Remember the Moment: 1964 Civil Rights Act Turns 50

By | Jul 01, 2014
Peter Geffen and fellow civil rights worker Mickey Shur with Martin Luther King, Jr.

QE2 aug 2002 033Reader Peter Geffen sent in this signed Polaroid of himself (center) and fellow civil rights worker Mickey Shur with Martin Luther King, Jr. outside of the Ebenezer Baptist Church in Atlanta in 1965. Geffen went on to found the Abraham Joshua Heschel School. Shur went on to become the Hillel director of Queens College and the City University of New York.  

 

It was a turning point for America. After decades of struggle, President Lyndon Johnson signed the Civil Rights Act of 1964, ushering in an era of new protections for the civil liberties of all Americans. While imperfect, the Act took the unprecedented step of guaranteeing equal protection under the law and equal voting rights (with the passage of the 14th and 15th Amendments, respectively). The Act resonated for decades, paving the way for future civil rights legislation for women and Americans with disabilities.

The battle for civil rights was won in part by its most visible fighters: the heroic sit-in activists and Freedom Riders who risked it all in the name of a fair and desegregated nation. But courage comes in many forms. The movement also owes its success to the diverse groups that participated in making this moment possible—including Jews. In honor of this historic achievement, Moment is collecting stories of courage and engagement from you, our readers. Here are a few to get the ball rolling:

Reader David Goldstick recalls his experience being touched by the bravery of the Freedom Riders, whom he defended as a young attorney just after the passage of the Civil Rights Act:

“Seven years out of Columbia Law School, I answered the call for volunteers when the Lawyers’ Committee for Civil Rights under Law was asked by The National Council of Churches to send lawyers to Mississippi to defend approximately 1,000 summer volunteers if and when they were arrested.

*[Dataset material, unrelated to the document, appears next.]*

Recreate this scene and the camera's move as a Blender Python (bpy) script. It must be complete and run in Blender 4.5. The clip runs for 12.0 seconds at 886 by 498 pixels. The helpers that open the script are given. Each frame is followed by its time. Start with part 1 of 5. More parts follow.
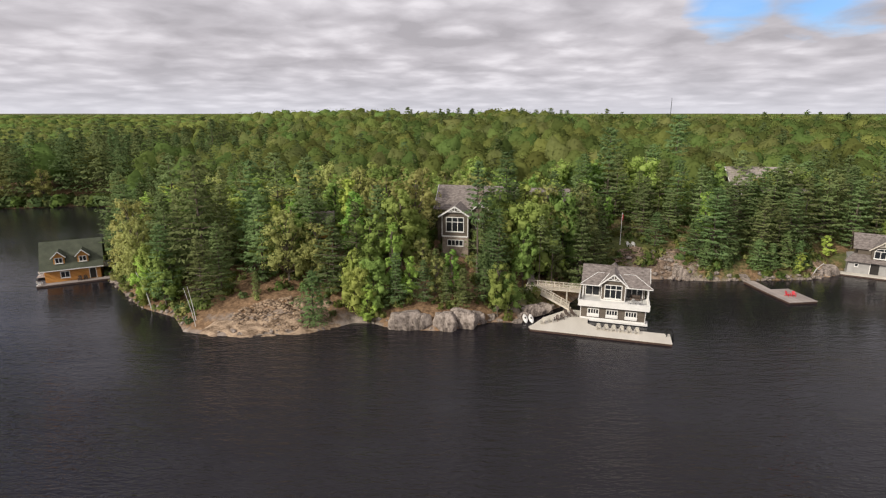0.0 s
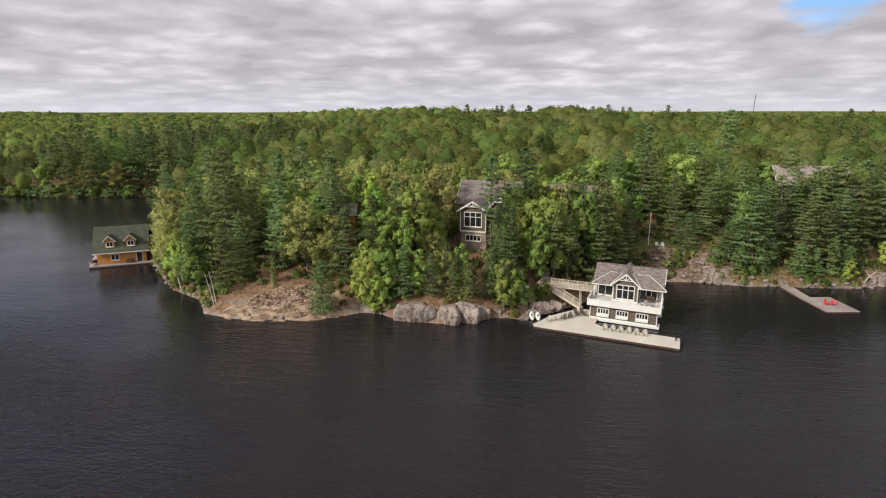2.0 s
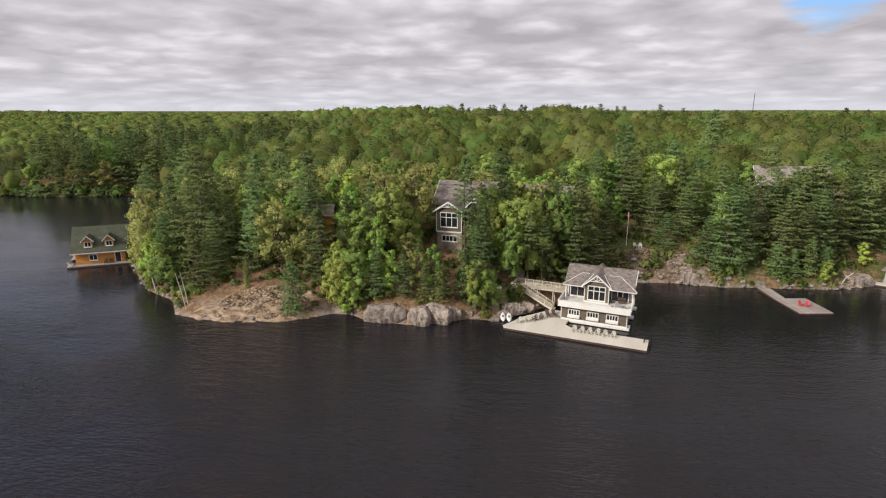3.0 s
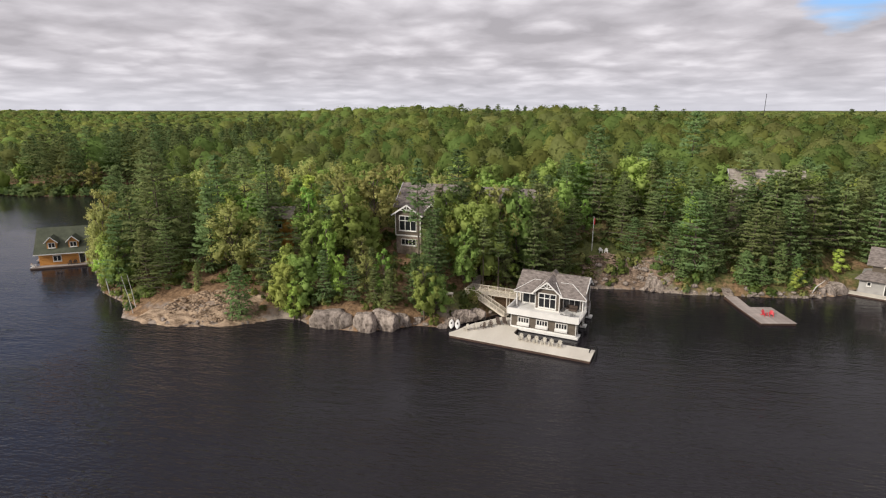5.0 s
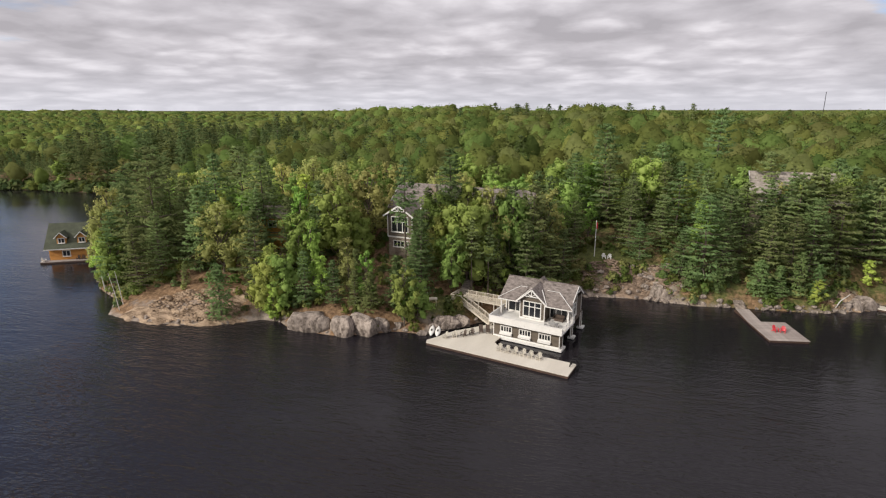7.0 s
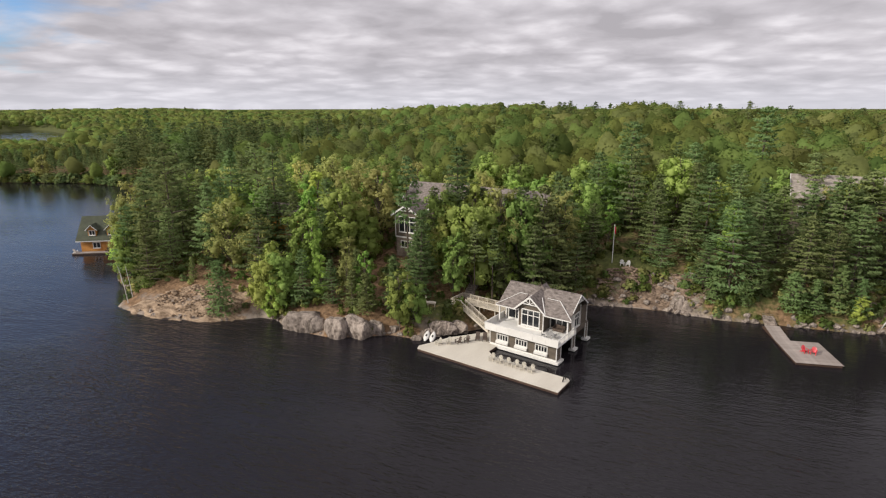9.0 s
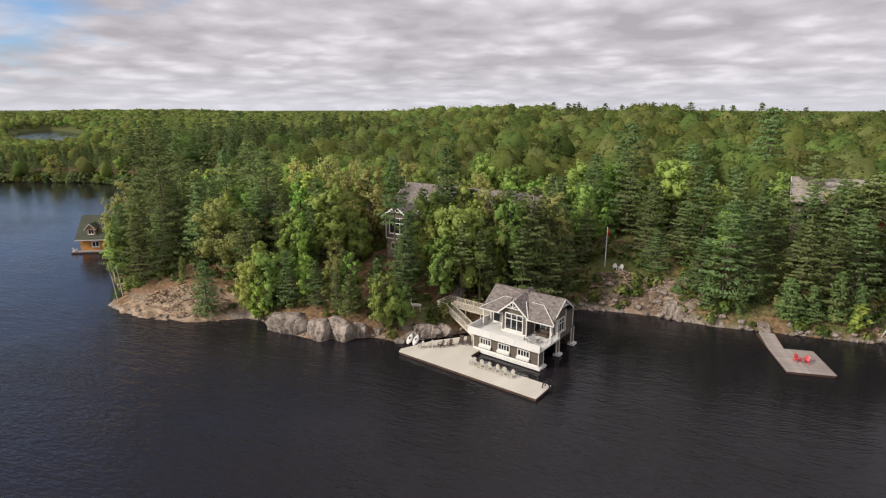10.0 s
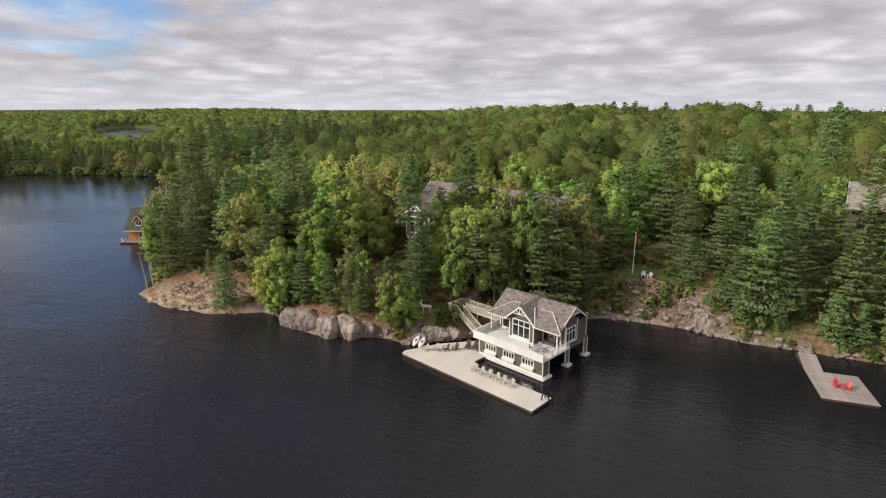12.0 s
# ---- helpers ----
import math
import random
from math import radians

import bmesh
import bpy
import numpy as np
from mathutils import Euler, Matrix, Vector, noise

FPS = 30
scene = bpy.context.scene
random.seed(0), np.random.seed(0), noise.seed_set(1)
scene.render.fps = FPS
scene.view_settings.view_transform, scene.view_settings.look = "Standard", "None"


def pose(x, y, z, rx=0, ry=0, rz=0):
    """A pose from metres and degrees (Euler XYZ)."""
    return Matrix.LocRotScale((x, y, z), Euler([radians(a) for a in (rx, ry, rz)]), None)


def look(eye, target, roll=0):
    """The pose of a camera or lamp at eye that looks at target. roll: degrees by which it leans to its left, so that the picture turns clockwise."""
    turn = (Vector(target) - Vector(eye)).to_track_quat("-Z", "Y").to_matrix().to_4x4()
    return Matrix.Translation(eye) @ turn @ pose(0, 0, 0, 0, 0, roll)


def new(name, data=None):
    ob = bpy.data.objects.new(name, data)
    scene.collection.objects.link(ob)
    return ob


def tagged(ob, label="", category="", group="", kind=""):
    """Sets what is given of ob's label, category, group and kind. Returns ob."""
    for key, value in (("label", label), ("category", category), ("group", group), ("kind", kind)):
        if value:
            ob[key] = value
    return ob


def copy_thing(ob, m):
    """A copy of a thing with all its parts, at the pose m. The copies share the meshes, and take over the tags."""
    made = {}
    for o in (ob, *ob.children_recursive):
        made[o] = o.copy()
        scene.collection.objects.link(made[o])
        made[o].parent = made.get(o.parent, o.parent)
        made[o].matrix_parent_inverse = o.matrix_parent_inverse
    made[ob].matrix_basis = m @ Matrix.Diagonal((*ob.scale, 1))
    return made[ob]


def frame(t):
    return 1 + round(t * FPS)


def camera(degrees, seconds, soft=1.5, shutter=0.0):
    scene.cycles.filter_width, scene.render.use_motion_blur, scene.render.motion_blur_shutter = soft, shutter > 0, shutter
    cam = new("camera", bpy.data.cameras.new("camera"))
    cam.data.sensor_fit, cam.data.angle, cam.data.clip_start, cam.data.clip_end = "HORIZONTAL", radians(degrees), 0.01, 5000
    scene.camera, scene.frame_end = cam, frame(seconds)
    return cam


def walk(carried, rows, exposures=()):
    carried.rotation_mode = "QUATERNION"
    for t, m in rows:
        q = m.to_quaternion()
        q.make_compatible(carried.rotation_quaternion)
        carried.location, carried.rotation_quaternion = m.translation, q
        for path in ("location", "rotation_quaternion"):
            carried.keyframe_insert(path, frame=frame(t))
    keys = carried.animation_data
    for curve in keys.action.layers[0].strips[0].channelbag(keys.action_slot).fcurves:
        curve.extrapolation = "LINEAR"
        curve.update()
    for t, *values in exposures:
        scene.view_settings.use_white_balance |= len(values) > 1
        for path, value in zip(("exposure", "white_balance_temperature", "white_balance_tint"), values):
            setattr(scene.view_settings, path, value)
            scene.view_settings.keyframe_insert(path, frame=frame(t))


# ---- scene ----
cam = camera(77.7, 12.0, soft=1.2)
PATH = [
    (0, (-5.524, -2.278, 36.728), (-5.496, -0.339, 36.238), -0.0),
    (0.5, (-2.72, -3.051, 36.666), (-2.745, -1.113, 36.173), 0.0),
    (1, (0.063, -3.212, 36.461), (-0.04, -1.277, 35.966), 0.0),
    (1.5, (2.681, -2.797, 36.252), (2.504, -0.868, 35.755), -0.0),
    (2, (5.242, -2.415, 36.056), (5.023, -0.49, 35.56), -0.1),
    (2.5, (7.955, -1.986, 36.211), (7.729, -0.063, 35.712), -0.0),
    (3, (10.533, -1.368, 36.29), (10.309, 0.556, 35.79), -0.1),
    (5, (21.196, 2.461, 36.544), (20.929, 4.379, 36.044), -0.0),
    (5.5, (23.645, 3.825, 36.555), (23.348, 5.739, 36.055), -0.0),
    (6, (26.178, 5.283, 36.579), (25.853, 7.191, 36.076), -0.1),
    (6.5, (28.506, 6.729, 36.427), (28.144, 8.631, 35.924), -0.1),
    (7, (30.623, 8.262, 36.126), (30.201, 10.152, 35.625), -0.1),
    (7.5, (32.492, 9.699, 35.863), (32.007, 11.574, 35.364), -0.0),
    (7.7, (33.243, 10.293, 35.82), (32.733, 12.162, 35.321), -0.1),
    (9.5, (40.372, 15.667, 35.671), (39.738, 17.495, 35.167), -0.0),
    (10, (42.471, 16.947, 35.544), (41.81, 18.767, 35.044), -0.0),
    (10.5, (44.567, 18.322, 35.671), (43.875, 20.13, 35.168), -0.0),
    (11, (46.266, 19.481, 35.457), (45.532, 21.273, 34.958), -0.0),
    (11.5, (47.712, 20.746, 35.152), (46.909, 22.509, 34.655), 0.1),
    (12, (48.785, 22.252, 35.093), (47.92, 23.984, 34.592), 0.1),
]
walk(cam, [(t, look(eye, target, roll)) for t, eye, target, roll in PATH])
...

I arrived in Ruleville, Mississippi July 29, 1964 after flying to Jackson, Mississippi for my two-week tour of duty.

I stayed across the street from the home of Fannie Lou Hamer who took great pleasure in pointing out the bullet holes on her front porch.

For the next two weeks I was rushed by car to court houses all over that section of the state to represent summer volunteers after their arrest. To my amazement I was treated with courtesy and respect by the judges, police and court personnel

I actually won half the cases I tried, and those clients were set free to go back to work on voter registration.

I grew to have enormous respect for the summer volunteers who did not receive the same courtesy and respect that was given to me.

Returning to my wife and small children, I called a number of the parents of the summer volunteers to alleviate their anxieties.

Recently I learned that the Committee for Civil Rights under Law had met with the FBI in early 1964 in an effort to insure that the lawyer volunteers were kept under observation in case of danger.”

Reader Avis D. Miller recalls fighting against housing discrimination as a student, inspired by the plight of her parents, who had faced housing discrimination as Jews:

“When I spoke at my 1962 graduation from Classical High School in Providence, RI, I shocked the audience when I used the opportunity to urge the passage of the then-contentious bill against racial discrimination in housing. The supplement to our yearbook, printed after graduation, featured a photo of me looking very truculent as I delivered the speech. I no longer have a copy of the speech, but the photo was captioned:

‘A DISGR-R-R-ACEFUL TRAVESTY….’ (sic), words I used to refer to the racial discrimination prevalent in housing in Rhode Island at that time.

The issue was close to my heart, because my parents had frequently told me of how difficult it had been for them as Jews when they tried to find housing in 1937, when they were married.

Six years later, on the day Martin Luther King, Jr. was assassinated, I was working at the Richmond, California YWCA with teenage unwed mothers from a very poor neighborhood. As I picked them up in a large Red Cross station wagon on the way to our meeting place at the Y, we listened as the radio described the tragic event in Memphis. I recall the tears of those pregnant girls, some as young as 13. It felt as if each of them had lost a close relative.

The next year we moved from California to DC, choosing to buy a home off upper 16th Street, where Neighbors, Inc. was trying to stabilize the neighborhood in the wake of white flight following the 1968 riots.”